Last Updated on 21 April 2020
In the news recently: the website This Person Does Not Exist. This website does nothing else than showing you a face. When you refresh the website, a new fase is shown. And another one. And another one. And so on. It is perhaps a weird title for a website, but that’s intended. In the box to the right bottom of the website we read this: produced by a (…) network. Huh, someone real who doesn’t exist? …yes, seriously … every person you see on this website, does not exist.
In this tech blog, we dive into the deep to find out how this is possible. You will see that we will be covering a game of a machine learning technique known as a GAN – a generative adversarial network. We’ll look into the relatively short history of this way of thinking about machine learning. In doing so, we take a short side step towards game theory. Finally, we will look at the specific case of This Person Does Not Exist and the building blocks that together compose the machine learning aspects of the website.
Sounds difficult? Not too difficult, if you take some time to read this blog. And don’t worry, I will do my best to discuss GANs in layman’s terms. Please let me know in the comments whether I succeeded in that – I can only learn from your responses 🙂
Game theory and zero-sum games
It’s possible that you play a game in which only one reward can be shared over all participants. Playing chess and playing tennis are perfect examples of such a game: one person wins, which means that the other one loses. Or, in case of playing chess, it’s a tie. If you would note the scores for all players in those situations and subtract them from one another, you would get the following:
- 1-0: Player 1 (+1 win), player 2 (-1 win) = together 0 win;
- 0-1: Player 1 (-1 win), player 2 (+1 win) = together 0 win;
- Tie: Player 1 (½ win), player 2 (½ win) = together 0 win.
In all cases, those type of games yields a sum of zero with respect to the distribution of scores. It therefore won’t surprise you that such a game is called a zero-sum game. It’s one of the most important elements from a mathematical field known as game theory, because besides games like chess it can also be applied to more complex systems. Unfortunately, war, to give just one example, is often also a zero-sum game.
Generative adversarial networks
All right, let’s continue with the core topic of this blog: the website This Person Does Not Exist. We’ve seen what a zero-sum game is, but now we will have to apply it in the area of machine learning. The website was made by using a technique known as a generative adversarial network, also known as GAN. We’ll have to break that term into its distinct parts if we would like to know what it means:
- Generative: it makes something;
- Adversarial: something battles against each other in some kind of game;
- Network: two neural networks, in this case.
In short: a GAN is composed of two neural networks which, by playing against each other and trying to let each other lose, make something.
And ‘something’ is pretty varied these days. After modern applications of GANs emerged in 2014, networks have been developed which can produce pictures of the interior, of shoes, bags and clothing. But related networks are now also capable of playing videos ahead of time, which means: to upload 10 seconds of video, allowing the model to predict the next two. Another one: in 2017, a work was published in which the development of GANs that can make pictures older is discussed. Its application can be extended to missing children, who have possibly grown older but whose case was never resolved.

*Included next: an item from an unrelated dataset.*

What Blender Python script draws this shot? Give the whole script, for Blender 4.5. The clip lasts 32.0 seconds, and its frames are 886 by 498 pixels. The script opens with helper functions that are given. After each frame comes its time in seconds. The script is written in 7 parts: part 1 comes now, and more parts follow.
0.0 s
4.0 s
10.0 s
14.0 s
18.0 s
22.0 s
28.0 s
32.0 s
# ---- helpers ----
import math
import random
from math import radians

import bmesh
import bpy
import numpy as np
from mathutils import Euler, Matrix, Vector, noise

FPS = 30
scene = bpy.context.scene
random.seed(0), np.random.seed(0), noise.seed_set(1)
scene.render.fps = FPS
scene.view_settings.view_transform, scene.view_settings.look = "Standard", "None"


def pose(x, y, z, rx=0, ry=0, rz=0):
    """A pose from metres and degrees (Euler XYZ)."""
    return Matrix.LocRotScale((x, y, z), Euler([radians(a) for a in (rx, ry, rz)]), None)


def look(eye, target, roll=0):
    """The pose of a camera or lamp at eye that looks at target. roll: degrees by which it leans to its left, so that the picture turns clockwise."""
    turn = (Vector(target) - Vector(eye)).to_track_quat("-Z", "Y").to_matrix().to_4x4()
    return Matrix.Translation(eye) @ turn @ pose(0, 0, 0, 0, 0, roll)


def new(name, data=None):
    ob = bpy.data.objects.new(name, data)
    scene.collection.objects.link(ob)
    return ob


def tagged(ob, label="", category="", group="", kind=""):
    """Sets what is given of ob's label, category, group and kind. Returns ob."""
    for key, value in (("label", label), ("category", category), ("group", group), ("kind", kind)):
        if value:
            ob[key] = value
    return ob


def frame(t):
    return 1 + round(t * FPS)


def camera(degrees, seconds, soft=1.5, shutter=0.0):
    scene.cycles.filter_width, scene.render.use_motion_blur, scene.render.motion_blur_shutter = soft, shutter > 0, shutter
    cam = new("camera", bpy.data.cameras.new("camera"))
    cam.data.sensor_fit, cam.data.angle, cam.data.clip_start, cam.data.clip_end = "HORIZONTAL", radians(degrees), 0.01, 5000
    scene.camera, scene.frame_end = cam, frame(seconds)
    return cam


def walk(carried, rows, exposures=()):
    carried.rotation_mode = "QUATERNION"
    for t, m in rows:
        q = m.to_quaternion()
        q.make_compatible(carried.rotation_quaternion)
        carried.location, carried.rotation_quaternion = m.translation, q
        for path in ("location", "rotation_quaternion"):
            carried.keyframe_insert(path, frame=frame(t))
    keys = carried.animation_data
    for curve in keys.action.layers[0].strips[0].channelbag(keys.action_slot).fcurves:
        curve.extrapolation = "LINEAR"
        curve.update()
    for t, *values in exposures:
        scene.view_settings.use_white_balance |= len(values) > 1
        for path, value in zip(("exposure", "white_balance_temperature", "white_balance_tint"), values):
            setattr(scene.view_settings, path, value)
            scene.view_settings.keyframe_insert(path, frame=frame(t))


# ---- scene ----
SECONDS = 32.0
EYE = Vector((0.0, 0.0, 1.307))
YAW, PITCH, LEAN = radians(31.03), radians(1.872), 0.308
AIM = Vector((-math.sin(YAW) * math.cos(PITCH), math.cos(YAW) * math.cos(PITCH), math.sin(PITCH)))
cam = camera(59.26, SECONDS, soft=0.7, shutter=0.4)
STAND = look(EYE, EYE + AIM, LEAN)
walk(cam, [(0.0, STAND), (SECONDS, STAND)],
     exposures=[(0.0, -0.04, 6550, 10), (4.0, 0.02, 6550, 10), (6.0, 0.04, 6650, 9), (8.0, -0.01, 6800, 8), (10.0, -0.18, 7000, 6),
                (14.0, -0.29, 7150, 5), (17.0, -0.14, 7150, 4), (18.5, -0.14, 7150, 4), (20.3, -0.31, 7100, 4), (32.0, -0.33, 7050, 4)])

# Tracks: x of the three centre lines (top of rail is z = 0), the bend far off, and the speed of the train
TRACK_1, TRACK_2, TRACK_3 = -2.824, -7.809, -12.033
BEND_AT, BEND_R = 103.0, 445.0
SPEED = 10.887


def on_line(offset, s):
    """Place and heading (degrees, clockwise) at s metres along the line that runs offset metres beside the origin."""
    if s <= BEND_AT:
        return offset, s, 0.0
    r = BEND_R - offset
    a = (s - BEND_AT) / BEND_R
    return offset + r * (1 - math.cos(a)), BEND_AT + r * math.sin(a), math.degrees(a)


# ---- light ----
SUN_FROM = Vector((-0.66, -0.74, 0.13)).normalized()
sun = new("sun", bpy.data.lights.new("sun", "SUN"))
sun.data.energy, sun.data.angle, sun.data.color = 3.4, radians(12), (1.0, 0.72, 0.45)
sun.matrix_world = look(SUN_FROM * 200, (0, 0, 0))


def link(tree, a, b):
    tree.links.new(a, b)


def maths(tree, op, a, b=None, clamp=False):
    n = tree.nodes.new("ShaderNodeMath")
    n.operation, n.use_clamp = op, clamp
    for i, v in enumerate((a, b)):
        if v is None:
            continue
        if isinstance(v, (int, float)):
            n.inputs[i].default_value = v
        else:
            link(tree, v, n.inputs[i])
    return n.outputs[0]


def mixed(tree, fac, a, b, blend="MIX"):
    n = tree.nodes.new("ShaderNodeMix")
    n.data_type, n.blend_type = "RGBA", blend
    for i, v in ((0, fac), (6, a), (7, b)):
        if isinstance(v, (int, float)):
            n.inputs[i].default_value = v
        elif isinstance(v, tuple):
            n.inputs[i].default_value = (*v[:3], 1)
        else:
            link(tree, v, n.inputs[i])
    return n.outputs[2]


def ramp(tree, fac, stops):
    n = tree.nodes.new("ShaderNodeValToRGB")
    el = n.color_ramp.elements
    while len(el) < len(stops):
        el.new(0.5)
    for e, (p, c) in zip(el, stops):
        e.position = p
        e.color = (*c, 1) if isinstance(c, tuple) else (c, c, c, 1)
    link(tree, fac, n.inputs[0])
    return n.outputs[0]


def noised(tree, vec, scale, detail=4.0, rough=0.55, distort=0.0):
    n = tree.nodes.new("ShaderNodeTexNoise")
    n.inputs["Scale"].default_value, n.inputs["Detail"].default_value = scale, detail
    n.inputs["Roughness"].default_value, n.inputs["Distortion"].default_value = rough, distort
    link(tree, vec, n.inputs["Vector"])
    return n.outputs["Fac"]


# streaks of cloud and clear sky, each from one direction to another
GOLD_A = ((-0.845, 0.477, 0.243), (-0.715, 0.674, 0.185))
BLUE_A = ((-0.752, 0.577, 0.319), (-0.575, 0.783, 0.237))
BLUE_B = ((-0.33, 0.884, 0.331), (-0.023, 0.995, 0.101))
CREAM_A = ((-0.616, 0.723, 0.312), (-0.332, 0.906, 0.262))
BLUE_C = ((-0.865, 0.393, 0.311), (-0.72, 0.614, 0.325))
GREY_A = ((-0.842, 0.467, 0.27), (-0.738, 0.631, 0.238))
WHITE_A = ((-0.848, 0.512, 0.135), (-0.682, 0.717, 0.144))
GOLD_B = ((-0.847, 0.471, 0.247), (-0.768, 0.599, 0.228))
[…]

GANs are thus a new technique in the arsenal of a machine learning engineer which spawns a wide range of new applications. Not only predictive power, like with other models, but also some creative power!
But then, how does a GAN work exactly?
Schematically, you see its inner working next.

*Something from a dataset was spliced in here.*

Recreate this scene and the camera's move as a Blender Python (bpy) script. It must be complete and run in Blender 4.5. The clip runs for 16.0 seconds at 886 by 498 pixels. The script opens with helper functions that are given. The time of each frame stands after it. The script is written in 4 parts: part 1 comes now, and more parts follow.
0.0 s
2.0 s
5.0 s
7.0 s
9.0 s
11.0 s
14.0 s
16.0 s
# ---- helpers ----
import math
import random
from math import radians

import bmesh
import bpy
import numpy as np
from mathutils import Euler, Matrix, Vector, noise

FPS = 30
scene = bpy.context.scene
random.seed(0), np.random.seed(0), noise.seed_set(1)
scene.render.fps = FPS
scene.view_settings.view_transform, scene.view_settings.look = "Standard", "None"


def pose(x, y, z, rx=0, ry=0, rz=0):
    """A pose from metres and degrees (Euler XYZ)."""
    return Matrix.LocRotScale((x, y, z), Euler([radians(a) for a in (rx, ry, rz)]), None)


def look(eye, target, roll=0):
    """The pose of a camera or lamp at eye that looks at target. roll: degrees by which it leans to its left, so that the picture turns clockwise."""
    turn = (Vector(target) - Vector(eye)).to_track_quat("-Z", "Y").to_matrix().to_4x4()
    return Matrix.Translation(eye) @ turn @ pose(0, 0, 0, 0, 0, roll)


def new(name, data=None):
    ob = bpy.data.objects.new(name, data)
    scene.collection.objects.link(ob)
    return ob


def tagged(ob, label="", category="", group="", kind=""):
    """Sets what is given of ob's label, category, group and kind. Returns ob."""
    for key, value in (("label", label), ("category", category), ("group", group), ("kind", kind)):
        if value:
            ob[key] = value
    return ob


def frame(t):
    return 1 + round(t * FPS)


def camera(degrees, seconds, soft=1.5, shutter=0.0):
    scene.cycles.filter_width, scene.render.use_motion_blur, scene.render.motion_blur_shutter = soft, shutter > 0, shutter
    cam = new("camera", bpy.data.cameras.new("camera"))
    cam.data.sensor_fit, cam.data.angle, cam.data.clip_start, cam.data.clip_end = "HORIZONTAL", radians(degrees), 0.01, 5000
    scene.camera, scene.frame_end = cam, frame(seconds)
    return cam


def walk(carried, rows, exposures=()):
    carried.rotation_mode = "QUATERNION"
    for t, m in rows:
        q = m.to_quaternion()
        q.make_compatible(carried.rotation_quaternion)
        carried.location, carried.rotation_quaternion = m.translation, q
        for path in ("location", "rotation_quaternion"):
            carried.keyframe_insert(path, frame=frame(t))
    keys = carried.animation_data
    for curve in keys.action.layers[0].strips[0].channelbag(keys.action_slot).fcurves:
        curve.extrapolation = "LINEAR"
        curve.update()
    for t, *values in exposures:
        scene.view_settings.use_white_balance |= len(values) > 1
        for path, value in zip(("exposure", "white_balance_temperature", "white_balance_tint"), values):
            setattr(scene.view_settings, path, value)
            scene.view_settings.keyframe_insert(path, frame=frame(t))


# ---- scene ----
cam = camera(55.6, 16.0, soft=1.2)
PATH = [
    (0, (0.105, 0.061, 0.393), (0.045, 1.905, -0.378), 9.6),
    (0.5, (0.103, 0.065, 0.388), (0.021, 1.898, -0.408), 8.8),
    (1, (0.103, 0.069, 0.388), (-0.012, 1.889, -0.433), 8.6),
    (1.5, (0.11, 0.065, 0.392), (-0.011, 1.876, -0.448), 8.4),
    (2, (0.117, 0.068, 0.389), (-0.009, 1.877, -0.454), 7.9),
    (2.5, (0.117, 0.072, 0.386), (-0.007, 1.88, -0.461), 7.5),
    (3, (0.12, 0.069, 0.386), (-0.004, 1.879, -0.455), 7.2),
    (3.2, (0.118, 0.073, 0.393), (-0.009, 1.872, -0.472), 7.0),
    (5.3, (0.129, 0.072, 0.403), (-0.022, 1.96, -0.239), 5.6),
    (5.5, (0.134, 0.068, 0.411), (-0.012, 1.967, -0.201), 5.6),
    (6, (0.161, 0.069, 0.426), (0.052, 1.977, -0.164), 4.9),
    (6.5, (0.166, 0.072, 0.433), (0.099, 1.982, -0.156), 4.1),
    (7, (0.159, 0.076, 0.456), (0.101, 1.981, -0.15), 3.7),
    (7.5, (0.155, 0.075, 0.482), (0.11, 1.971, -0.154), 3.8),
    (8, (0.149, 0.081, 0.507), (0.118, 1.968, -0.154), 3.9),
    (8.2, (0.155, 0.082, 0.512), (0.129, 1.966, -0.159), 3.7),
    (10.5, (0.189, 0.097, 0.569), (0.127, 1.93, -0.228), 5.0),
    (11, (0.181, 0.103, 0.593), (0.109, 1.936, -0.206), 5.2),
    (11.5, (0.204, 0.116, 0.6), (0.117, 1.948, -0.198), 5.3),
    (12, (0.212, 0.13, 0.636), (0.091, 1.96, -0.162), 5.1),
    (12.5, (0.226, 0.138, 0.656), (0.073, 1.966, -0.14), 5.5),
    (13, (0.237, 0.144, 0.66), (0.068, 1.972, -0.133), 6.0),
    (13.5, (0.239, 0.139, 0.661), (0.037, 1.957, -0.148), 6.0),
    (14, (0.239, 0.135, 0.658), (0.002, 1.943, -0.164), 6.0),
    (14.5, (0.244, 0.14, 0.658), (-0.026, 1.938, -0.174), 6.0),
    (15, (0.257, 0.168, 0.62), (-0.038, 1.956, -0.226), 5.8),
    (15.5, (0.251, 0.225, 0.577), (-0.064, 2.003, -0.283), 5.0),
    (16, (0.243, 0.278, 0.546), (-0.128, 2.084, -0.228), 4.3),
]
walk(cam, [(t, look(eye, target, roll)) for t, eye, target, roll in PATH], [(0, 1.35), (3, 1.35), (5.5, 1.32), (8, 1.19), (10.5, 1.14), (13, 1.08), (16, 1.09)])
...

It all starts with what we call a noise vector. A vector is an abstract representation of what you can also consider to be some sort of list. In machine learning, data is converted into numbers in nine out of ten cases. A noise vector could therefore also be seen as a list of random numbers. The vector, or the list, is input to the first neural network, which is called the generator network. This generator is capable of converting a large amount of noise into a larger and more accurate picture, layer after layer. But it’s a fake one, though!
The fake picture is fed into the second neural network, which is also known as the discriminator. The network, which has been trained with real pictures, is capable of doing the opposite: breaking down the image in individual components to determine the category to which the picture belongs. In the case of a GAN, the categories are fake and real. In a way, you can thus see the generator as the criminal and the discriminator as the cop, which has to catch the criminal.
GANs and their training
How good catching the criminal works is what we known when we finish one epoch – a round of training. For every sample from the validation set, for which a target (fake or real) is available, it is determined how much the predicted value differs from the real one. We call this the loss.

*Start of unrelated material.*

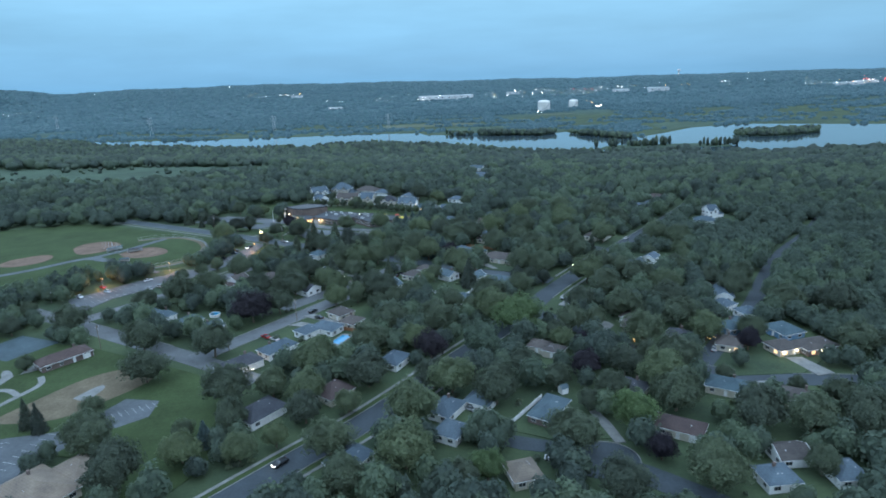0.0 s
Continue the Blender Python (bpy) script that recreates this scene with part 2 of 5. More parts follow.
WALL = {
    "white": siding("white_lap_siding", (0.60, 0.61, 0.61), (0.76, 0.76, 0.75)),
    "cream": siding("cream_lap_siding", (0.42, 0.38, 0.31), (0.54, 0.49, 0.41)),
    "blue": siding("blue_lap_siding", (0.10, 0.20, 0.32), (0.15, 0.27, 0.41)),
    "brick": two_scale("red_brown_brick", (0.125, 0.095, 0.085), (0.185, 0.142, 0.126), 0.3, 6.0, 0.9),
    "stone": two_scale("grey_beige_stone", (0.30, 0.275, 0.24), (0.42, 0.39, 0.34), 0.3, 3.0, 0.9),
}


def glass_material():
    k = Mat("window_glass", 0.06, 0, 0.6)
    k.color(k.ramp(k.noise(0.4, 2), (0.3, (0.02, 0.025, 0.03)), (0.7, (0.05, 0.06, 0.07))))
    return k.m


GLASS = glass_material()


def glow(name, col, strength):
    k = Mat(name, 0.5)
    k.color(col)
    k.b.inputs["Emission Color"].default_value = (*col, 1)
    k.b.inputs["Emission Strength"].default_value = strength
    return k.m


LAMP_WARM = glow("sodium_lamp_glass", (1.0, 0.50, 0.12), 9)
LAMP_CREAM = glow("warm_white_lamp_glass", (1.0, 0.80, 0.48), 14)
LAMP_WHITE = glow("white_lamp_glass", (1.0, 0.95, 0.85), 14)
LAMP_RED = glow("red_lamp_glass", (1.0, 0.06, 0.04), 9)
LIT_PANE = glow("lit_window_pane", (1.0, 0.62, 0.28), 1.6)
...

Just with any other neural network, this loss value can be used to optimize the model. Optimizing the model is too complex for this blog, but with a very elegant mathematical technique one simply calculates the shortest path from the mountain top (the worst loss value) towards the valley (the best loss value). Based on one training epoch the model is capable of adapting both the generator and the discriminator for improvement, after which a new epoch can start.
Perhaps, you can imagine that whatever the generator produces is dependent on the discriminator. With every machine learning model, the goal is to maximize the gain; which also means minimizing the loss. When the discriminator becomes better and better in predicting whether an image is real or fake (and consequently yields in higher loss), the generator must improve time after time to get away with its attempt to fool the cop (making the loss lower). The discriminator, however, gets better and better in predicting real pictures, which we fed to this neural network. Consequently, if the generator wants to keep up with the discriminator, it means that the generator must make itself better and better in generating images that look like the real ones in the discriminator.
And the recent consequence of those developments within GANs are the pictures on ThisPersonDoesNotExist. It also explains why we’re speaking about an adversarial network, in which two neural networks play a zero-sum game against each other… what one wins in terms of loss, is what the other loses.
How This Person Does Not Exist is unique
Yet, the story does not end there. Generative adversarial networks work in some kind of cop-and-criminal-relationship in order to produce very interesting results. But This Person Does Not Exist had a different goal: showing that it is possible to generate very accurate but also very large (1024 x 1024 pixels and larger) pictures can be generated at some speed.
That’s exactly what the bottleneck of GANs was at the time. Early GANs worked quite well, but were not too accurate (resulting in vague pictures) or could only make smaller images. In 2018, NVIDIA’s AI research team proposed a solution: the ProGAN network, which composes the generator in a very specific way. It is different in the sense that it buils the picture layer after layer, where the layers get bigger and more accurate. For example, the first layer is 4 by 4 pixels, the second 8 by 8, and so on. The interesting part of this way of working is that every new layer can benefit from the less granular results of the previous ones. In fact, is does not have to find out everything on its own. As we all know, extending something that already exists is much easier than starting out of the blue. ProGAN was thus a small breakthrough in the field of generative adversarial networks.
But that still doesn’t end the story. The GAN that is built into This Person Does Not Exist is named StyleGAN, and is an upgrade of ProGAN. NVIDIA’s AI team added various new elements, which allows practitioners to control more aspects of the network. For example, they can better separate the generator and the discriminator, which ensures less dependence of the generator on the training set. This allows one to, for example, reduce discrimination in the generated pictures. Nevertheless, separating those remains a challenge, which spawns a wide array of research opportunities for generative adversarial networks for the coming years!
All in all, we saw that GANs allow the introduction of creativity in machine learning. That’s simply a totally new approach to machine learning. I am very curious about the new application ares that we will see over the next period. I’ll keep you up to date… 🙂